Taking place in the outback and set in the “distant future” of 1997, Munro Chambers is plays “The Kid,” left alone in an isolated landscape to fend for himself against the odds. Just as it is in the Third World, clean, safe water has become power; the earth is poisoned in the wake of a nuclear holocaust and water has been commodified by the evil Zeus (Michael Ironside). He and his biker gang plan to expand production of potable water by juicing his enemies alive, for the water content found in their bodies.

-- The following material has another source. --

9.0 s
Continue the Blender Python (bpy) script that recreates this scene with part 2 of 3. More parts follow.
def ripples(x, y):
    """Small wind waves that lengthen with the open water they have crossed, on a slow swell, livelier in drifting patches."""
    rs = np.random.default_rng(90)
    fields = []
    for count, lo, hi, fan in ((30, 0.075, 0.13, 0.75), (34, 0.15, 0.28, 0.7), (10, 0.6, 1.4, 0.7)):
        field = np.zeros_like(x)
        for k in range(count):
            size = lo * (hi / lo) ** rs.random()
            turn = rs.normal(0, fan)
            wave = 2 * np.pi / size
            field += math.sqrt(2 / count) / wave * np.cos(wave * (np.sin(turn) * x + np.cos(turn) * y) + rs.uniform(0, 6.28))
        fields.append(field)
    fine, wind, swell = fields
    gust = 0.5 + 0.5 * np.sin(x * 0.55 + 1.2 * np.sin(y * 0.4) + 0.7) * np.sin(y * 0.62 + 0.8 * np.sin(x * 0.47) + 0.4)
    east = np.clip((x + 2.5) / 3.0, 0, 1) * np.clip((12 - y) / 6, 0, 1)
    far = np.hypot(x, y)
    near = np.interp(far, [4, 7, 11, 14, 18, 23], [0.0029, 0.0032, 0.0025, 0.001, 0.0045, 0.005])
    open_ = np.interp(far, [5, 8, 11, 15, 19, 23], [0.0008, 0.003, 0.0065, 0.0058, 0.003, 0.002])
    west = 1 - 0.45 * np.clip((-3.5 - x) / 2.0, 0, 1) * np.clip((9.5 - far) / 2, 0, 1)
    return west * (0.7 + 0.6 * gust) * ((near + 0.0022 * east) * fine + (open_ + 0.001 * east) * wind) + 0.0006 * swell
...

The last hope is Turbo Man, a comic book hero of myth like Captain America, but unfortunately he has failed. Rummaging through the landscape, “The Kid” stumbles across an important artifact of this mythic hero: his suit. Like the mysterious jeans at the center of The Sisterhood of the Traveling Paints, it fits and “The Kid” becomes “Turbo Kid.” Forming an unlikely alliance with a friendship-bot Apple (Laurence LaBeouf) and rouge Fredric (Aaron Jeffrey), Turbo Kid could be read as an awkward coming-of-age story, but the agenda at hand, as a shallow as it may be, is fun.

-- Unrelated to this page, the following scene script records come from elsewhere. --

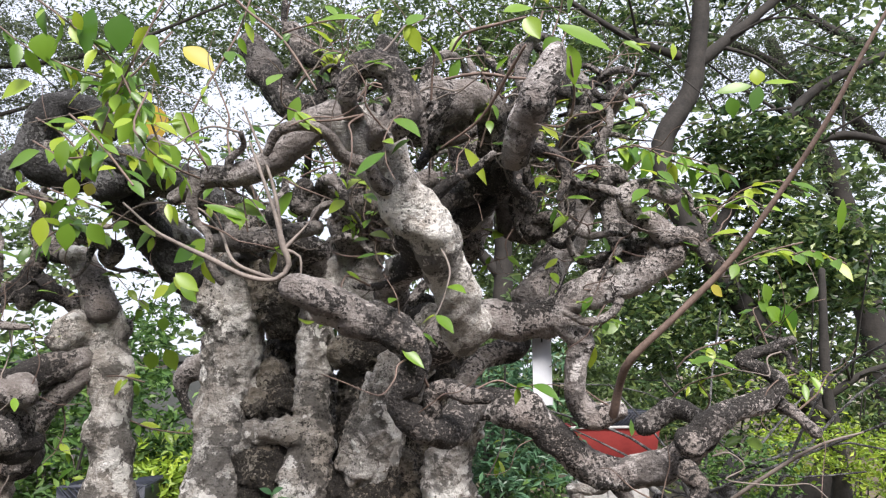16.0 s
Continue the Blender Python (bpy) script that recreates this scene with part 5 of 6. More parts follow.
def scatter_fibres(count, seed):
    """Curled shreds of bark and root fibre tossed among the chips, in one mesh."""
    rng = random.Random(seed)
    verts, faces = [], []
    made = 0
    while made < count:
        x, y = rng.uniform(-0.45, 0.85), rng.uniform(0.45, 1.15)
        if rng.random() > chip_side(x, y):
            continue
        made += 1
        a, bend = rng.uniform(0, 2 * math.pi), rng.uniform(-0.35, 0.35)
        step, w = rng.uniform(0.0018, 0.006), rng.uniform(0.0004, 0.0011)
        z, rise = soil_z(x, y) + rng.uniform(0.002, 0.007), rng.uniform(-0.2, 0.7)
        o = len(verts)
        for k in range(5):
            side = Vector((-math.sin(a), math.cos(a), 0)) * w
            c = Vector((x, y, z))
            verts += [c + side, c - side, c + Vector((0, 0, 1.6 * w))]
            x, y, z = x + step * math.cos(a), y + step * math.sin(a), z + step * rise
            a, rise = a + bend, rise - 0.35
        for k in range(4):
            p, q = o + 3 * k, o + 3 * k + 3
            for i, j in ((0, 1), (1, 2), (2, 0)):
                faces.append((p + i, p + j, q + j, q + i))
    me = bpy.data.meshes.new("bark_fibres")
    me.from_pydata(verts, [], faces)
    me.materials.append(MATS["fibres"])
    return tagged(new("bark_fibres", me), "curled pale bark fibres among the wood chips", "litter", kind="stuff")


scatter_fibres(3200, 17)


def dead_leaf(base, tip, width, mat, label):
    verts, faces = [], []
    b, t = Vector(base), Vector(tip)
    d = t - b
    blade(verts, faces, b, d, Vector((random.uniform(-0.5, 0.5), -0.6, 0.8)), d.length, width, random.uniform(0.2, 0.6), random.uniform(-0.2, 0.3))
    ob = mesh_part("fallen_leaf", verts, faces, mat, None)
    return tagged(ob, label, "leaf", "fallen leaves")


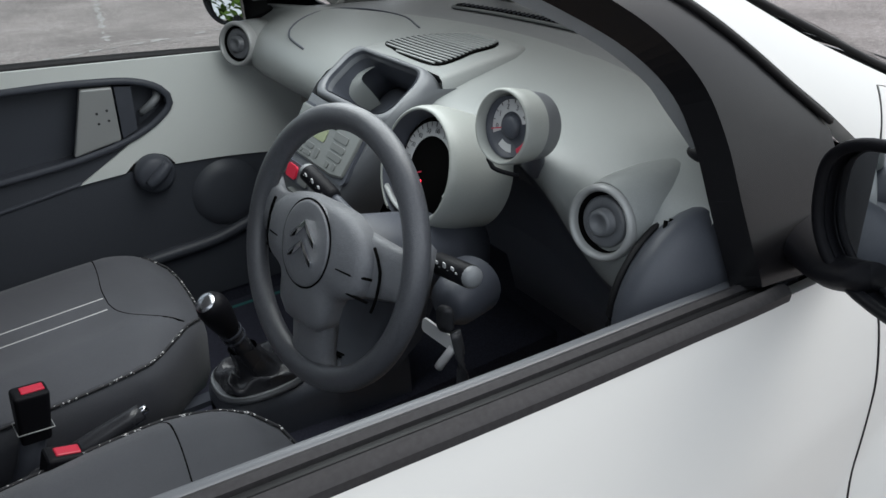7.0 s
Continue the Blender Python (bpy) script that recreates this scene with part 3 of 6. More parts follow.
roof_outline = loop([(-0.98, -0.50, 1.36), (-1.3, -0.525, 1.38), (-1.7, -0.52, 1.38), (-2.1, -0.50, 1.36), (-2.33, -0.45, 1.33)], [(-2.36, -0.40, 1.33), (-2.40, 0.0, 1.33), (-2.36, 0.40, 1.33)],
                    flip([(-2.33, -0.45, 1.33), (-2.1, -0.50, 1.36), (-1.7, -0.52, 1.38), (-1.3, -0.525, 1.38), (-0.98, -0.50, 1.36)]), flip(screen_top) + screen_top[:-1][::-1])
panel("roof", roof_outline, ABOVE, PAINT, car, grid=0.05)
tail_edge = [(-2.36, -0.52, 1.27), (-2.45, -0.57, 1.10), (-2.52, -0.60, 0.95), (-2.58, -0.65, 0.7), (-2.60, -0.68, 0.28)]
tail_top = [(-2.34, -0.45, 1.325), (-2.40, 0.0, 1.33), (-2.34, 0.45, 1.325)]
REAR_GLASS = catmull([(-2.42, -0.42, 1.25), (-2.45, 0.0, 1.27), (-2.42, 0.42, 1.25), (-2.52, 0.47, 1.05), (-2.58, 0.40, 0.93), (-2.62, 0.0, 0.92), (-2.58, -0.40, 0.93), (-2.52, -0.47, 1.05)], 0.04, True)
panel("tailgate", loop(tail_edge, [(-2.62, -0.55, 0.22), (-2.68, 0, 0.22)] + [(-2.62, 0.55, 0.22)], flip(tail_edge[::-1]), tail_top[::-1]), TAIL, PAINT, car, grid=0.05, holes=[REAR_GLASS])
panel("rear_glass", REAR_GLASS, TAIL, TINTED, car, grid=0.06, depth=0, gap=-0.004, lift=-0.004).visible_shadow = False


# ---------------------------------------------------------------- underside and wheel wells
# The underside and wells carry their shade in a near-black colour
bm = bmesh.new()
box(bm, (-1.15, 0, 0.20), (1.50, 1.42, 0.05))
box(bm, (0.10, 0, 0.22), (0.80, 0.95, 0.05))
box(bm, (-2.3, 0, 0.24), (0.75, 0.95, 0.05))
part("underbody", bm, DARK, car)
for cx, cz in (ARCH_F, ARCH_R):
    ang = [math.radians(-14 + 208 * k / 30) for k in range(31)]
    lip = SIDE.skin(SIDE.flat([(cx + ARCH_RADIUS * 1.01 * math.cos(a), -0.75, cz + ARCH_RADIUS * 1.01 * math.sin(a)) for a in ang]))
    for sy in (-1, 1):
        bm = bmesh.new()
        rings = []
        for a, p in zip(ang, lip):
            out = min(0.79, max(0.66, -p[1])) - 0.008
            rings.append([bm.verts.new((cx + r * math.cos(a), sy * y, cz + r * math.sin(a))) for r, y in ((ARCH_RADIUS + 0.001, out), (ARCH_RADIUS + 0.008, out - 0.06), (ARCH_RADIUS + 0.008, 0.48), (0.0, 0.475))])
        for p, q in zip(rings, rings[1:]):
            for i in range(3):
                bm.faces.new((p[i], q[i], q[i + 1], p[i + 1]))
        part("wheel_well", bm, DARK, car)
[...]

Existing entirely as an artifact of the 1980’s, it walks the line between balls-to-the-walls action and one of those “creepy” family movies like The Garbage Pail Kids. With the goofy violence turned up to 10, Turbo Kid – which boasts three writer/directors (Francois Simard, Anouk Whissell and Yoann-Karl Whissell) — throws in a little heart for the revisionists, as the relationship between Apple and The Kid is quite sweet. Gender roles too have been somewhat revised, and thankfully so, as the attitudes towards women that existed within the more sexiest pictures of the Cannon Films cannon are not present here.
Turbo Kid lacks some of the brilliance that a revisionist thriller might embrace — in a more ambitious film, Zeus could be an avatar of Dick Cheney; it’s strictly focused on throwback. In the action department it more than delivers, while a mainstream throwback would cop out, Simard and the Whissells don’t compromise.

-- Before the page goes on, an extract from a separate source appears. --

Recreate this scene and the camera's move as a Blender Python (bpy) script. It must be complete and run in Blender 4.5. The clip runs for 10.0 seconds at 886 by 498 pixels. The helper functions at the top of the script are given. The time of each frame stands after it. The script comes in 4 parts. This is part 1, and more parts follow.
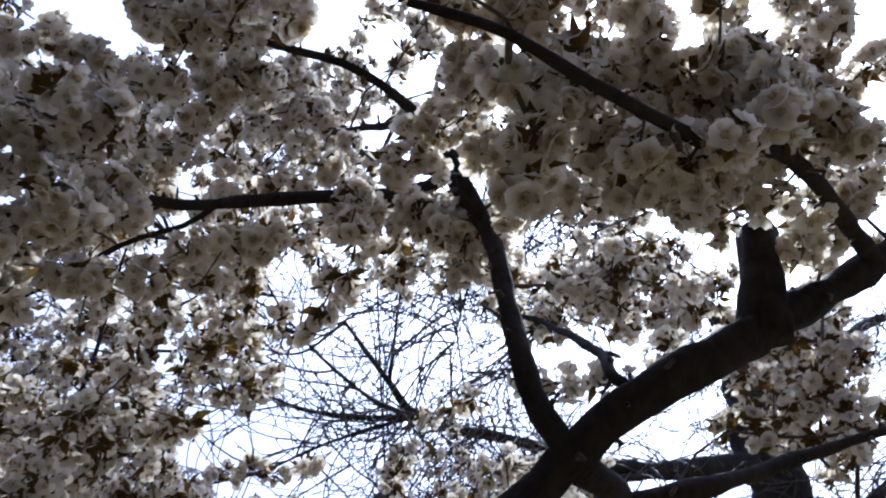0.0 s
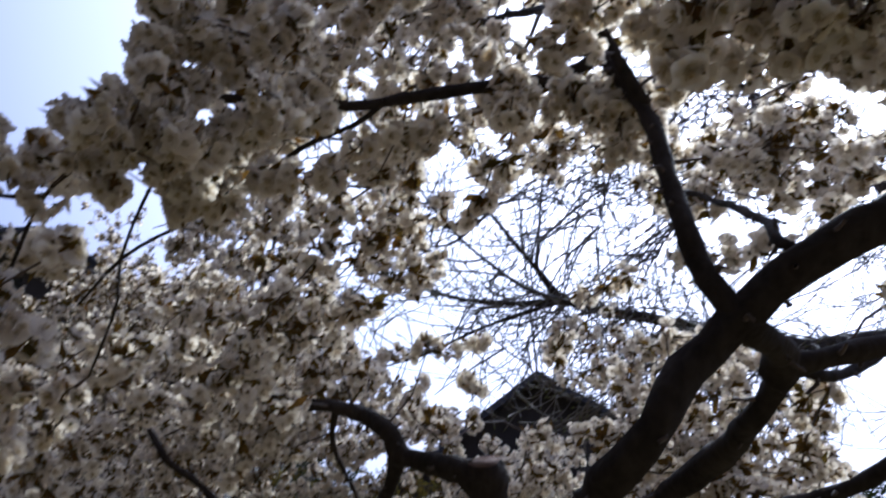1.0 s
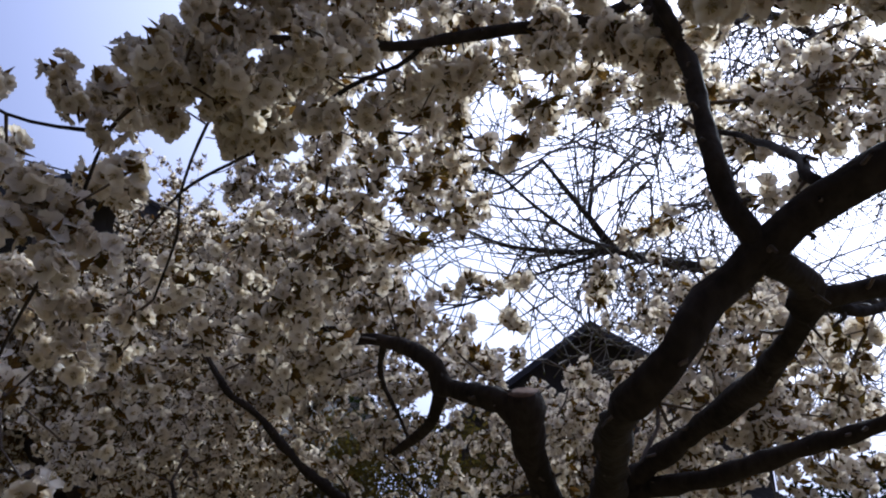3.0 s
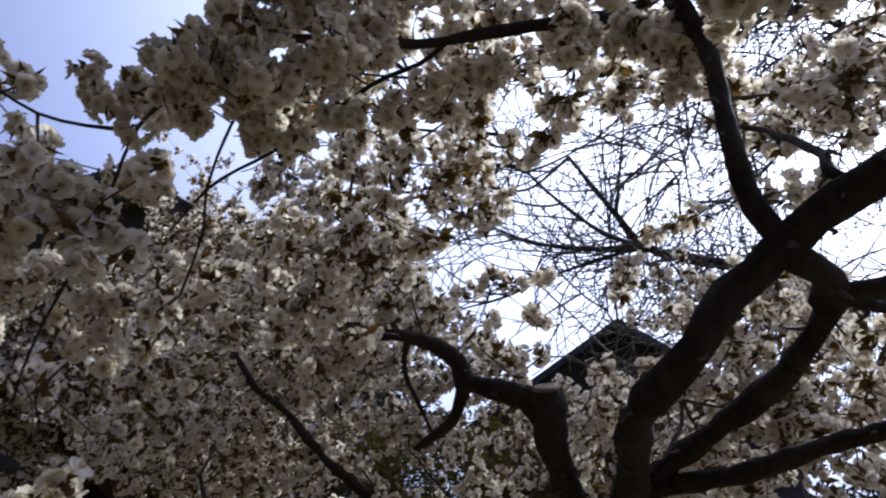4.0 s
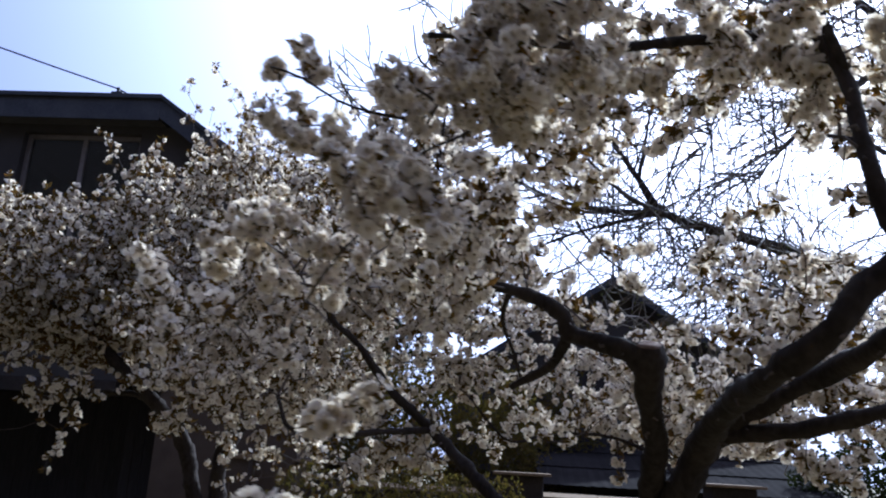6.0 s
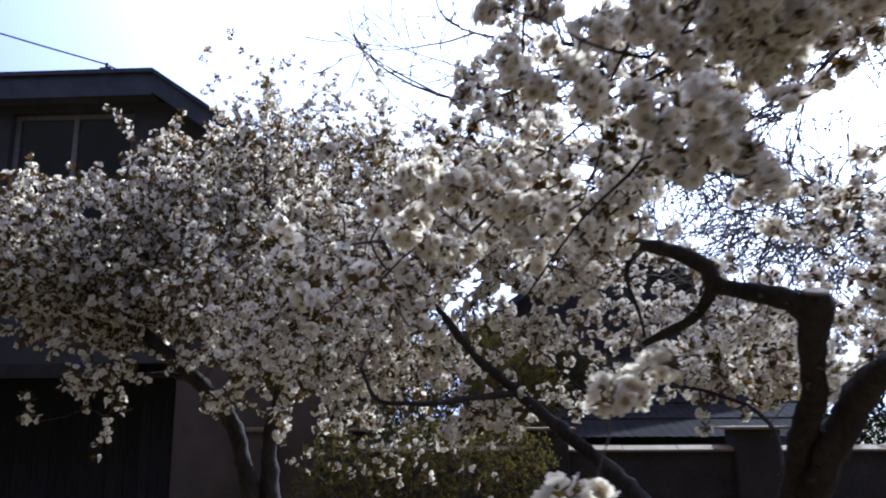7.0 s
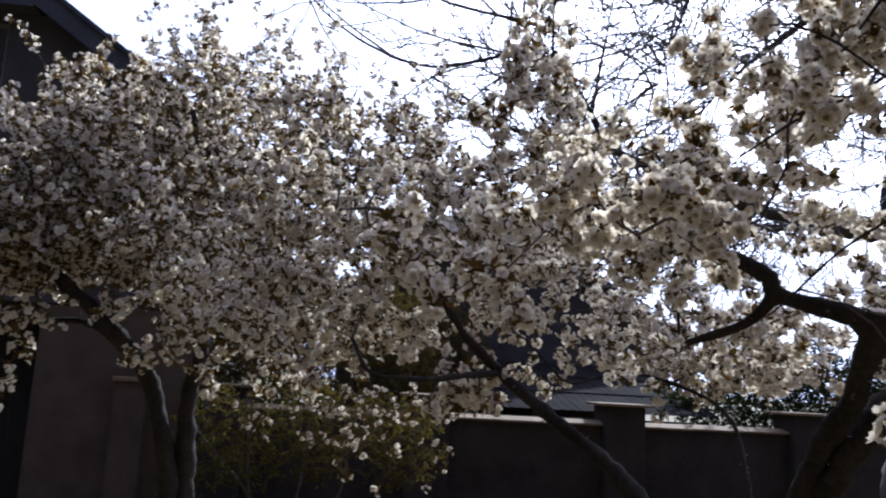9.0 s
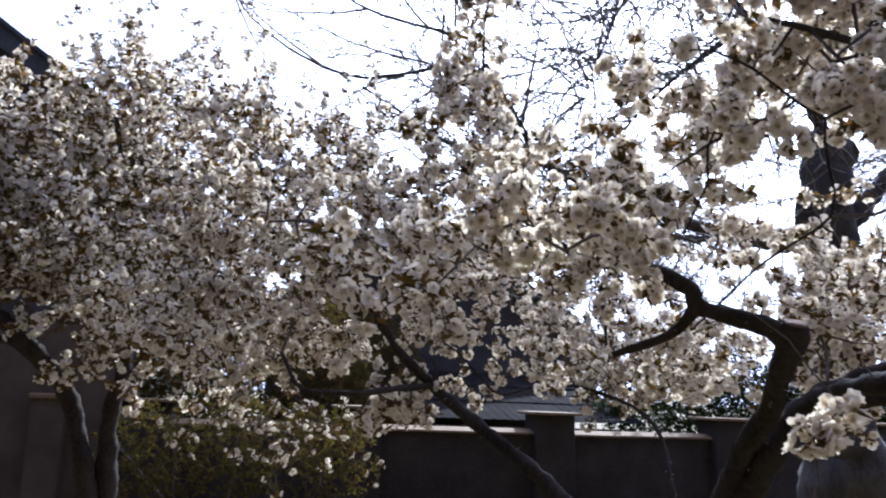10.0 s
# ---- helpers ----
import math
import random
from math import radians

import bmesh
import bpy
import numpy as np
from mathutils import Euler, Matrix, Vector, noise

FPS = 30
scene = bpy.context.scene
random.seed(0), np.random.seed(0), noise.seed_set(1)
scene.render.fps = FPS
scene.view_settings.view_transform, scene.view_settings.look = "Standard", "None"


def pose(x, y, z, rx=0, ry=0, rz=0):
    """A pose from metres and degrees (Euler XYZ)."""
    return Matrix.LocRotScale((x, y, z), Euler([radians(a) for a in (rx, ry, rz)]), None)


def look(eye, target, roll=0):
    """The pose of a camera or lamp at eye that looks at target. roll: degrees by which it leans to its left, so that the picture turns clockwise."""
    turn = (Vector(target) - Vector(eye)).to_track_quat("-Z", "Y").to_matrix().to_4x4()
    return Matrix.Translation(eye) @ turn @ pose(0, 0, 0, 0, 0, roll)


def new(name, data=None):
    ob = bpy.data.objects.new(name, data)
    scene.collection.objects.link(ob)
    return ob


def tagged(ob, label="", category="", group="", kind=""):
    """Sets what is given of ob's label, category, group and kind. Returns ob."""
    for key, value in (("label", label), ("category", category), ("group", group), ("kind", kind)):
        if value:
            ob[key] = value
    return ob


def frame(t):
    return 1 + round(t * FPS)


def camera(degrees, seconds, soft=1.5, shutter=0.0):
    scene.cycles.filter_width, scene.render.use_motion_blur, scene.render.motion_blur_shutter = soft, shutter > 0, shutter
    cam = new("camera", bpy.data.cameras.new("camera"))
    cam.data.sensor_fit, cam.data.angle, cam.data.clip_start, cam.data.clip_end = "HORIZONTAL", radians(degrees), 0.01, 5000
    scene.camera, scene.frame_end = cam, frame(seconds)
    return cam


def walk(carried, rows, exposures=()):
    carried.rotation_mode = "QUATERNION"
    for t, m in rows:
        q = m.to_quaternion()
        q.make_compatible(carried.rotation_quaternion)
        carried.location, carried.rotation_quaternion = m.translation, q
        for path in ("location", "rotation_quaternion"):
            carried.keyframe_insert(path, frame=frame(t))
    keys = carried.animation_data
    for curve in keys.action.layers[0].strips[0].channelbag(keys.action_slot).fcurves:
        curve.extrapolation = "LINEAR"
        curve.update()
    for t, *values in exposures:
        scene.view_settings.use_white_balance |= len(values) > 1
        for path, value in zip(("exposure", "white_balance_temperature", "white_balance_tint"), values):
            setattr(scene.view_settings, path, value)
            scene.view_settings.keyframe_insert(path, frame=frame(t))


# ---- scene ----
cam = camera(58.7, 10.0, soft=2.0, shutter=0.4)
PATH = [
    (0, (-1.716, 1.051, 1.818), (-1.386, 2.762, 2.816), -5.6),
    (0.5, (-1.734, 1.021, 1.815), (-1.504, 2.804, 2.724), -6.0),
    (1, (-1.753, 1.005, 1.786), (-1.784, 2.851, 2.558), -3.8),
    (1.5, (-1.761, 0.998, 1.773), (-1.914, 2.886, 2.416), -0.6),
    (2, (-1.761, 0.996, 1.771), (-1.917, 2.889, 2.397), -0.3),
    (3.5, (-1.719, 0.96, 1.739), (-1.911, 2.834, 2.413), -2.3),
    (4, (-1.721, 0.961, 1.741), (-1.968, 2.833, 2.397), -1.0),
    (4.5, (-1.753, 0.954, 1.742), (-2.114, 2.827, 2.342), 1.0),
    (5, (-1.782, 0.895, 1.717), (-2.169, 2.78, 2.263), 0.2),
    (5.2, (-1.791, 0.873, 1.708), (-2.132, 2.777, 2.218), 1.0),
    (6.3, (-2.117, 0.646, 1.706), (-2.298, 2.567, 2.23), 2.5),
    (6.5, (-2.205, 0.631, 1.732), (-2.342, 2.567, 2.213), 0.2),
    (7, (-2.341, 0.767, 1.72), (-2.511, 2.714, 2.145), -0.4),
    (7.5, (-2.509, 0.89, 1.741), (-2.631, 2.845, 2.145), 1.3),
    (8, (-2.762, 0.813, 1.783), (-2.703, 2.718, 2.388), 2.6),
    (8.5, (-2.857, 0.775, 1.776), (-2.788, 2.719, 2.24), 3.5),
    (9, (-2.847, 0.811, 1.769), (-2.65, 2.773, 2.103), 3.0),
    (9.5, (-2.849, 0.806, 1.774), (-2.581, 2.75, 2.158), 3.3),
    (10, (-2.845, 0.809, 1.779), (-2.48, 2.741, 2.145), 2.1),
]
walk(cam, [(t, look(eye, target, roll)) for t, eye, target, roll in PATH],
     [(t, e, k, 12) for t, e, k in ((0.0, 0.87, 4310), (1.0, 0.77, 4460), (2.2, 0.62, 4560), (3.5, 0.57, 4560), (5.2, 0.57, 4560), (6.3, 1.24, 4260), (7.0, 1.39, 4290), (7.5, 1.64, 4290), (8.0, 1.61, 4290), (8.3, 0.84, 4410), (8.6, 0.69, 4460), (9.0, 1.09, 4510), (9.5, 1.61, 4460), (10.0, 1.61, 4460))])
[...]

As far midnight movies go, Turbo Kid may not be a classic, but simply a good time. While its second act may drag a bit, things are picked back up for its third. It is what it is, but lacking in political ambitions that might have made for a richer experience. Then again, it’s a midnighter: if you’re thinking about all of that, you’re in the wrong theatre.
Turbo Kid is now playing at the Sundance Film Festival and opens on August 28th.